Instructions for the task: Below are records; reproduce exactly the lines from the one that has "5. More parts follow." through the one that has "# ---- plants", ends included, and nothing more.

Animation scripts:
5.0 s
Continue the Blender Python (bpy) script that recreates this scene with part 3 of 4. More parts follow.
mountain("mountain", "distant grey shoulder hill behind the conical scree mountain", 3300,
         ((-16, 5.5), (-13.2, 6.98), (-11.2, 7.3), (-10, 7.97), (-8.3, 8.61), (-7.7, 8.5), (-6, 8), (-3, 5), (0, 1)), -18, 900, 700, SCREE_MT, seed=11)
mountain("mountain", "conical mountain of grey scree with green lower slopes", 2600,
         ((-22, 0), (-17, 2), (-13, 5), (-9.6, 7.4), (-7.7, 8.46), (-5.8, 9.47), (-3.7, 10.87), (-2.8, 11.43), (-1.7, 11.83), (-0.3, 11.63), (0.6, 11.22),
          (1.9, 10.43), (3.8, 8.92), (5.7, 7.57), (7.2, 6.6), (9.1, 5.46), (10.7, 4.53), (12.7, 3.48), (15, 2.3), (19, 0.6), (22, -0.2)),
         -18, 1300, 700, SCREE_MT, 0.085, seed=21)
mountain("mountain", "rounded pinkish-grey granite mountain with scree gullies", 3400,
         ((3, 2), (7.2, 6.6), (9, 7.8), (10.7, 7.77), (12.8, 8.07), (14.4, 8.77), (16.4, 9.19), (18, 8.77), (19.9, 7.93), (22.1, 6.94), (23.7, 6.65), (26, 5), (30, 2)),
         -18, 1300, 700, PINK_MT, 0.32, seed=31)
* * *
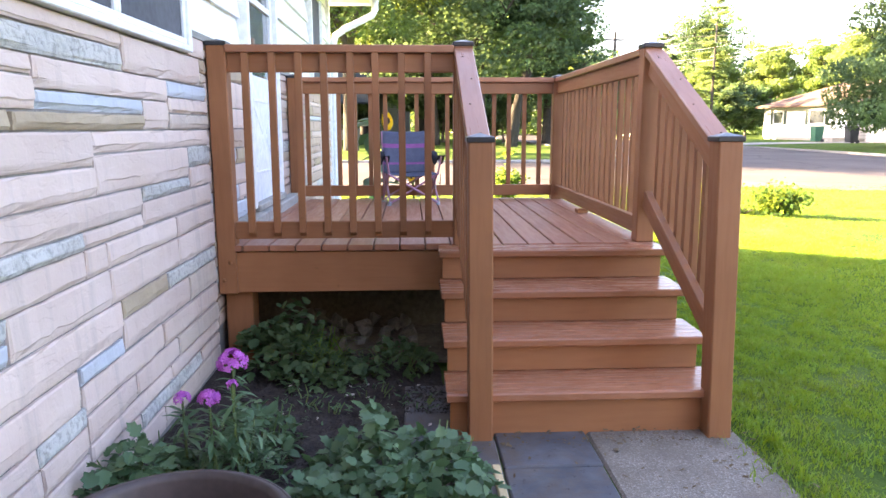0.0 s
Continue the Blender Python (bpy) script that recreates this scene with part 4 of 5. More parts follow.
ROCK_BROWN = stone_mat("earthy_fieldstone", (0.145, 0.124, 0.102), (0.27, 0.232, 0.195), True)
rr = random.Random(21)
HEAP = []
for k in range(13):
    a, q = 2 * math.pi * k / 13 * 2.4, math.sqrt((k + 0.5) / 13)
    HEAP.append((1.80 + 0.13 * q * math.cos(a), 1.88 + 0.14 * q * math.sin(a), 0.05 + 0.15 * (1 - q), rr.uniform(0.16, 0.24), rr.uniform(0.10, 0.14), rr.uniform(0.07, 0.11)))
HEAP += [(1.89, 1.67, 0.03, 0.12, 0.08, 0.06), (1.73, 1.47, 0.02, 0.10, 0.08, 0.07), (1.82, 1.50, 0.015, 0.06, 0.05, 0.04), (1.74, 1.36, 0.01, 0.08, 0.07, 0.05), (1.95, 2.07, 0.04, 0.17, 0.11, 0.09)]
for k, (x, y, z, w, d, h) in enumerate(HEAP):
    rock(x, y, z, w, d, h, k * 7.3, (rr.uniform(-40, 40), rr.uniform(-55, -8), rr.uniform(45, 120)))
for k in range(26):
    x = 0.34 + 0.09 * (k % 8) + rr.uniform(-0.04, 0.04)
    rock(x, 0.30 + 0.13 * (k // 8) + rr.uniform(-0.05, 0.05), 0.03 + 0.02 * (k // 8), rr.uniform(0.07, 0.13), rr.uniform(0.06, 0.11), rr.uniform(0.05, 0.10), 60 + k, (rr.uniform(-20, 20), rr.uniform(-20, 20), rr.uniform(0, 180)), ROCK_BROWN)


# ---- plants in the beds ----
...
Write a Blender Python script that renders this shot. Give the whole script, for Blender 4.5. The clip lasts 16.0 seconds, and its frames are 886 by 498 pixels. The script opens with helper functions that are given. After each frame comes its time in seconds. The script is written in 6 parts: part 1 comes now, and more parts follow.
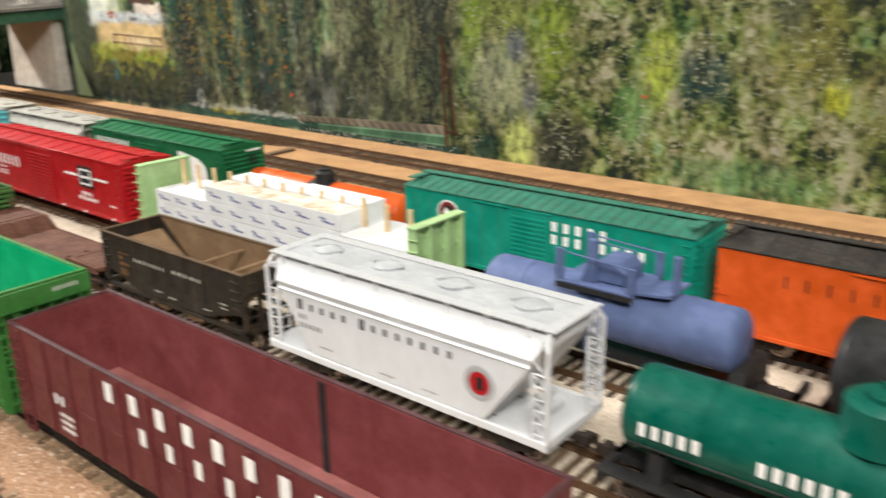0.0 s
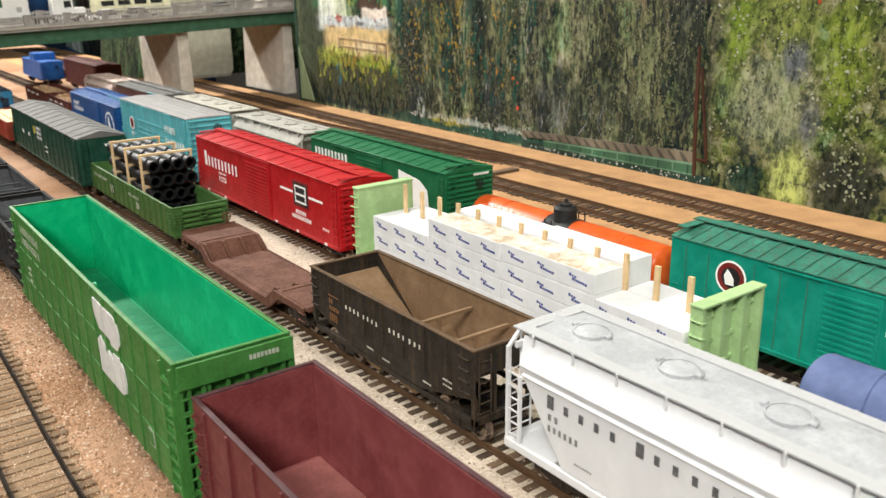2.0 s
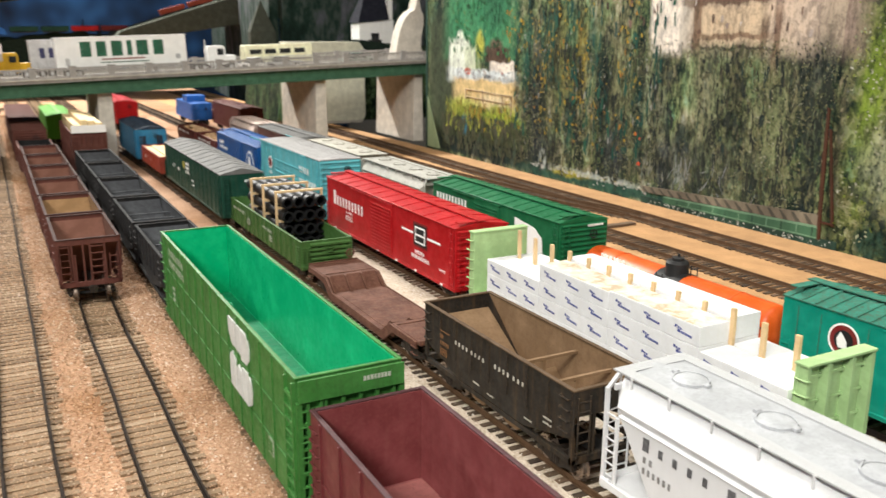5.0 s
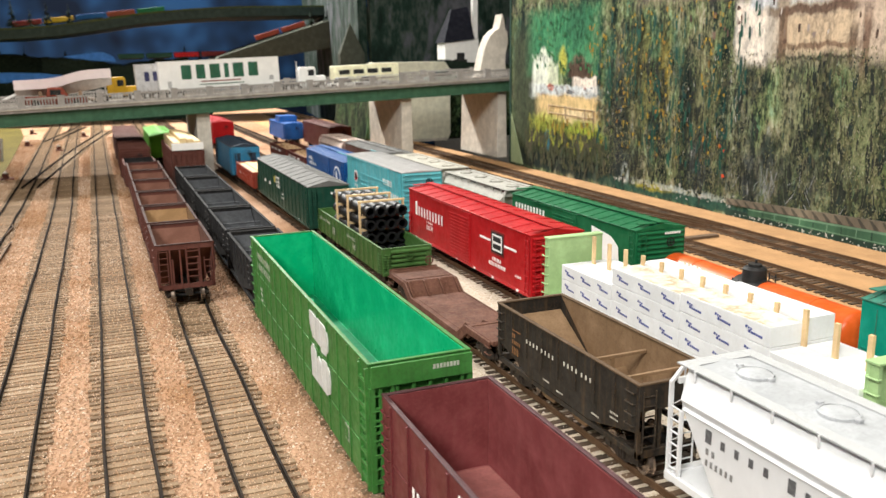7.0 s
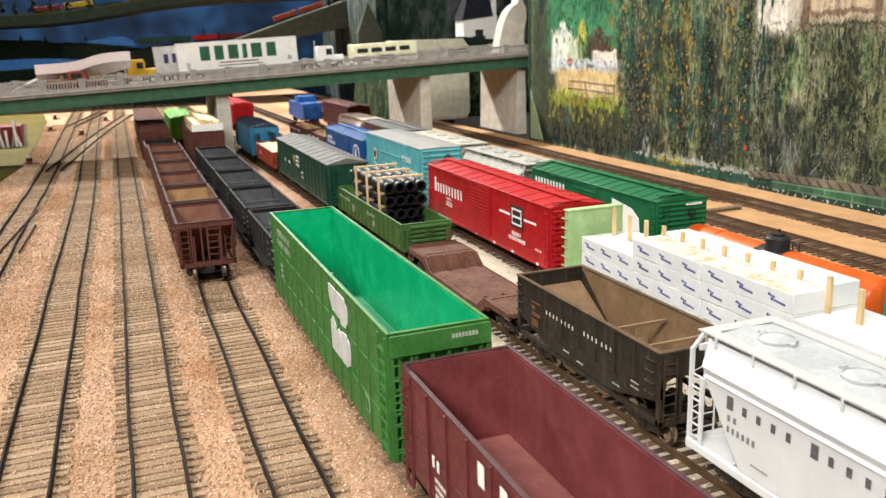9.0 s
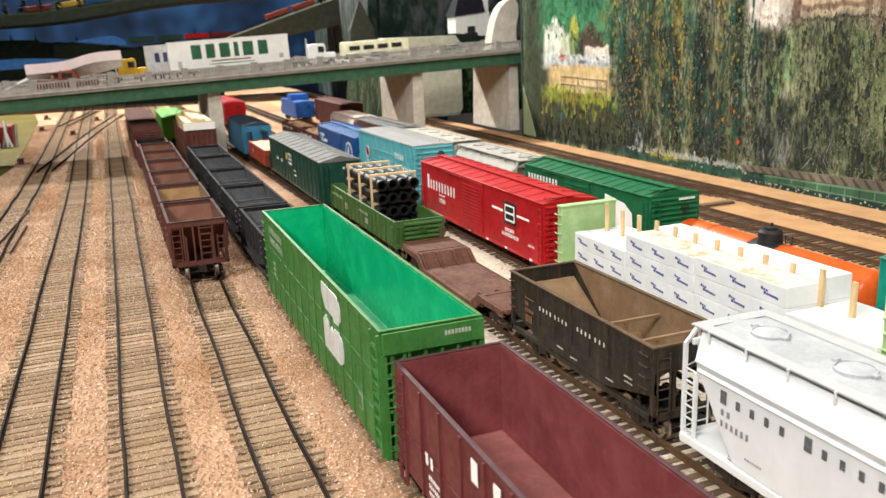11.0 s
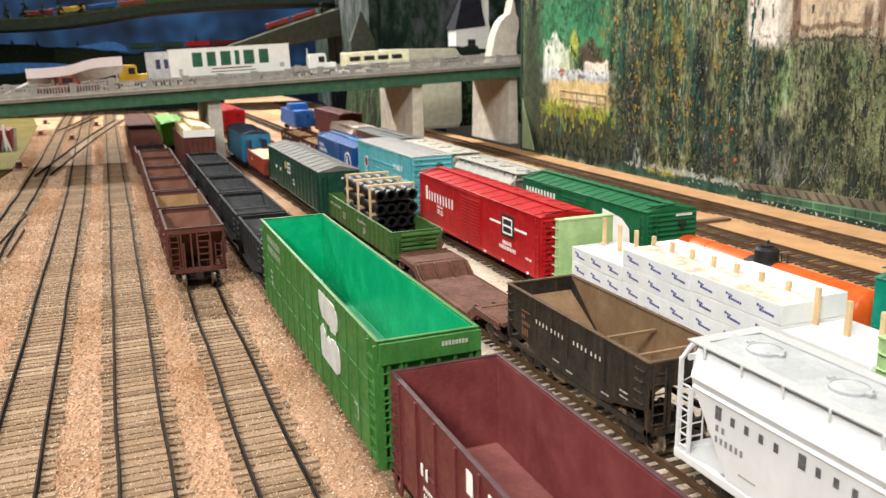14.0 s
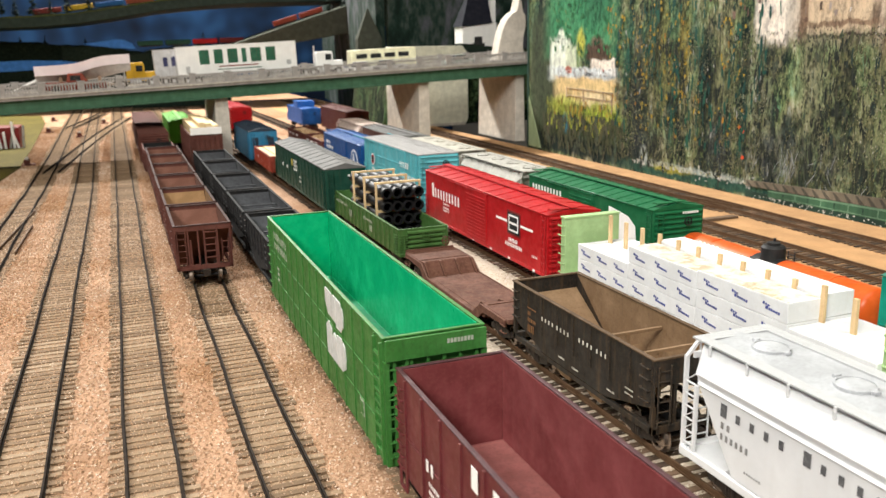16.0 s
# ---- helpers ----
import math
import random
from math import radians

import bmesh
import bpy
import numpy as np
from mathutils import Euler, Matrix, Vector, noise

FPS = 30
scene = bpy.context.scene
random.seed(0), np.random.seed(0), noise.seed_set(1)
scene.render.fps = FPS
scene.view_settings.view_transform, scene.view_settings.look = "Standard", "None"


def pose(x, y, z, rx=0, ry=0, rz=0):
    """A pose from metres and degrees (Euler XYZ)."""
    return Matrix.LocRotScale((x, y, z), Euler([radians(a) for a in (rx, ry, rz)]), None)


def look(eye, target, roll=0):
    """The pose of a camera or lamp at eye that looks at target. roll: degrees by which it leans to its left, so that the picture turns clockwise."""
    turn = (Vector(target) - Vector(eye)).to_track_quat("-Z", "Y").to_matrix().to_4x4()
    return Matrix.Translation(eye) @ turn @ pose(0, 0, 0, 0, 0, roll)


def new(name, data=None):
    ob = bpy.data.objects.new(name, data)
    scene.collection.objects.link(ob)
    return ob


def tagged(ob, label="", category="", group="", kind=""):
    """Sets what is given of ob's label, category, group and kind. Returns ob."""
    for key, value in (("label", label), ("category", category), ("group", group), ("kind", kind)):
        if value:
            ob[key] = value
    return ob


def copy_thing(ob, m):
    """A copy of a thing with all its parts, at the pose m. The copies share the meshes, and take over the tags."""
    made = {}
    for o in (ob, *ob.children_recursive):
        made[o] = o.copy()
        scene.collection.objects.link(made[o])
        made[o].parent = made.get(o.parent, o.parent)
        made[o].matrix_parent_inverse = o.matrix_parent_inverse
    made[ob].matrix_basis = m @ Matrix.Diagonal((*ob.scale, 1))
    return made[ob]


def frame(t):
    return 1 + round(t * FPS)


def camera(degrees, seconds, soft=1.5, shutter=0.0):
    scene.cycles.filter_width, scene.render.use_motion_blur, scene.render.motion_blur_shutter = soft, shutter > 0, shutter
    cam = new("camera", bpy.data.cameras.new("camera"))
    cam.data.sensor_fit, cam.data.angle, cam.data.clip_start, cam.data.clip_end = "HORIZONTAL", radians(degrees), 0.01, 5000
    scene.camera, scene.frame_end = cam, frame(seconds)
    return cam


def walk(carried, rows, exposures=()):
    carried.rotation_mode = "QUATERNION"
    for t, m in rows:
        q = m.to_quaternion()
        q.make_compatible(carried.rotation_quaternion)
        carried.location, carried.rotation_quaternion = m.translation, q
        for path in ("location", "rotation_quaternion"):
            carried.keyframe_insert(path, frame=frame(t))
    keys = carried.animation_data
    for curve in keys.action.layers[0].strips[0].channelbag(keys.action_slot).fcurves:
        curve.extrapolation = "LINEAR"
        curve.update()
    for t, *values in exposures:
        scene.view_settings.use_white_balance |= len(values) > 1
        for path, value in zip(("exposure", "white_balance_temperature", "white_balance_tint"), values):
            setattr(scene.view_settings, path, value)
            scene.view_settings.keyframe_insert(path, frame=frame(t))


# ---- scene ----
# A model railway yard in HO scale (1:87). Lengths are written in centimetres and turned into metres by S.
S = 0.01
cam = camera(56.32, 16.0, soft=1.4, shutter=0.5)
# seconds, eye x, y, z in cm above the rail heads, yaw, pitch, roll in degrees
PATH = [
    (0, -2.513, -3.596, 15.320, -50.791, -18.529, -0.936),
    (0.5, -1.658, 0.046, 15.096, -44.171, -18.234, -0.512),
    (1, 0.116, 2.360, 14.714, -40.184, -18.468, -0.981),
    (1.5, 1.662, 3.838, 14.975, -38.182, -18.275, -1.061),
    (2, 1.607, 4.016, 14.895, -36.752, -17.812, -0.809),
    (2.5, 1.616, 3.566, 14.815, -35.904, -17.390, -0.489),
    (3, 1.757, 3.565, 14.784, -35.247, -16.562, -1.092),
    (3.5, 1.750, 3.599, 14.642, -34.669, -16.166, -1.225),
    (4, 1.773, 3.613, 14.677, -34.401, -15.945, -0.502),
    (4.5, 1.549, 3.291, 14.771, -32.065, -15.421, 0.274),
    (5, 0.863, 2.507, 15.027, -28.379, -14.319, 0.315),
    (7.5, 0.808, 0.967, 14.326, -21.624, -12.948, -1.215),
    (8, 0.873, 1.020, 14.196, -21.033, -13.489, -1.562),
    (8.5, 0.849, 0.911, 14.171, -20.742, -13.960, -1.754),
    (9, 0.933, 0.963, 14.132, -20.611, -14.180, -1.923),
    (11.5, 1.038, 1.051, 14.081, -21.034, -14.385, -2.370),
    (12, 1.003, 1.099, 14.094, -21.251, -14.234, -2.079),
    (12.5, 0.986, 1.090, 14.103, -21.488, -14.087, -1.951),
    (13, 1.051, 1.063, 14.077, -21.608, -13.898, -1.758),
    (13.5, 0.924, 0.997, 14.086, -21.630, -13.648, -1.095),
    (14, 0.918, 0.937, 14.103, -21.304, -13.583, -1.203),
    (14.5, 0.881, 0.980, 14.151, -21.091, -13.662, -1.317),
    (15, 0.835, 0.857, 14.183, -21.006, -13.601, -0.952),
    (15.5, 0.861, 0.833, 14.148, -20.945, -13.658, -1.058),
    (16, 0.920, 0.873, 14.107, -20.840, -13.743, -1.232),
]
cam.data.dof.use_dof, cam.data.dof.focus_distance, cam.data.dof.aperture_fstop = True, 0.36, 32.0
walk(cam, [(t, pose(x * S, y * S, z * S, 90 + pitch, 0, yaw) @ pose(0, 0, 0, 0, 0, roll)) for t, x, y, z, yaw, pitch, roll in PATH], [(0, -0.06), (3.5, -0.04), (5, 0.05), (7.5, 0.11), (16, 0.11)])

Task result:
Continue the Blender Python (bpy) script that recreates this scene with part 4 of 5. More parts follow.
ROCK_BROWN = stone_mat("earthy_fieldstone", (0.145, 0.124, 0.102), (0.27, 0.232, 0.195), True)
rr = random.Random(21)
HEAP = []
for k in range(13):
    a, q = 2 * math.pi * k / 13 * 2.4, math.sqrt((k + 0.5) / 13)
    HEAP.append((1.80 + 0.13 * q * math.cos(a), 1.88 + 0.14 * q * math.sin(a), 0.05 + 0.15 * (1 - q), rr.uniform(0.16, 0.24), rr.uniform(0.10, 0.14), rr.uniform(0.07, 0.11)))
HEAP += [(1.89, 1.67, 0.03, 0.12, 0.08, 0.06), (1.73, 1.47, 0.02, 0.10, 0.08, 0.07), (1.82, 1.50, 0.015, 0.06, 0.05, 0.04), (1.74, 1.36, 0.01, 0.08, 0.07, 0.05), (1.95, 2.07, 0.04, 0.17, 0.11, 0.09)]
for k, (x, y, z, w, d, h) in enumerate(HEAP):
    rock(x, y, z, w, d, h, k * 7.3, (rr.uniform(-40, 40), rr.uniform(-55, -8), rr.uniform(45, 120)))
for k in range(26):
    x = 0.34 + 0.09 * (k % 8) + rr.uniform(-0.04, 0.04)
    rock(x, 0.30 + 0.13 * (k // 8) + rr.uniform(-0.05, 0.05), 0.03 + 0.02 * (k // 8), rr.uniform(0.07, 0.13), rr.uniform(0.06, 0.11), rr.uniform(0.05, 0.10), 60 + k, (rr.uniform(-20, 20), rr.uniform(-20, 20), rr.uniform(0, 180)), ROCK_BROWN)


# ---- plants in the beds ----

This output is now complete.